Change Yourself Perfectly
(4th entry of a 4-part series)
There is no absolute perfect. There never will be. The state or quality of perfect is purely subjective; it is defined by each person differently based on their feelings, perceptions, and ideas. It will always change. It doesn’t really exist.
With that said, I’d like to say there is perfection in the ability to be flexible and change. One of the definitions of perfect is, as good as it is as possible to be. Every day you have the opportunity to be as good as you can possibly be. You can learn from your past and choose to change yourself in the present to help you feel pride, accomplishment, and satisfaction within yourself.
Once you determine whether you’re striving in a healthy manner that brings you pleasure, or whether you’re focused only on an outcome with a mindset of pass or fail, you can transform any action or thought that causes you to feel negatively about yourself into one that helps you feel positively about yourself, by:
- setting time aside to think about your task and efforts
- asking for help
- doing research and gaining more knowledge
- connecting with others who have similar goals and ideals
- laughing at yourself and your humanness
- asking for help (no, this is not a typo, we women often need to be reminded again and again to ask for help)
- realistically remembering your past and how you’ve lived through events without being perfect
- realistically looking at your present (You only have so much time and energy available. Do what you can today. Tomorrow is another opportunity.)
- comparing yourself only to yourself. Have you made progress from yesterday? Last week? Last month?
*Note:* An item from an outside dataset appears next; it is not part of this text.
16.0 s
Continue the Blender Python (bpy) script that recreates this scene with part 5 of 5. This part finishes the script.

Reflecting on why I started this search for information about perfectionism, and using the tools I’ve since learned, I deduce that today I don’t feel that I’m in a war with the rest of the world. Today, once I clearly stop and think about my actions, I know that while others may not like my philosophies, words, or actions, they are true and right for me. Today I have strength of character and conviction.
You can too.
If each day you strive to take the next right-step to the best of your ability with honest loving intentions, you’ll be living as perfectly as you most honestly can. And you’ll be fully alive and building confidence.
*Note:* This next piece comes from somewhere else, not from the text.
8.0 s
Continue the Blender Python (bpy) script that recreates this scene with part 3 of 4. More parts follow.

Also, you may find solace, inspiration, and relief from feeling you need to be perfect in the words of Teddy Roosevelt, our 26th President of the United States. “It is not the critic who counts; not the man who points out how the strong man stumbles, or where the doer of deeds could have done them better. The credit belongs to the man who is actually in the arena, whose face is marred by dust and sweat and blood, who strives valiantly; who errs and comes short again and again; because there is not effort without error and shortcomings; but who does actually strive to do the deed; who knows the great enthusiasm, the great devotion, who spends himself in a worthy cause, who at the best knows in the end the triumph of high achievement and who at the worst, if he fails, at least he fails while daring greatly. So that his place shall never be with those cold and timid souls who know neither victory nor defeat.”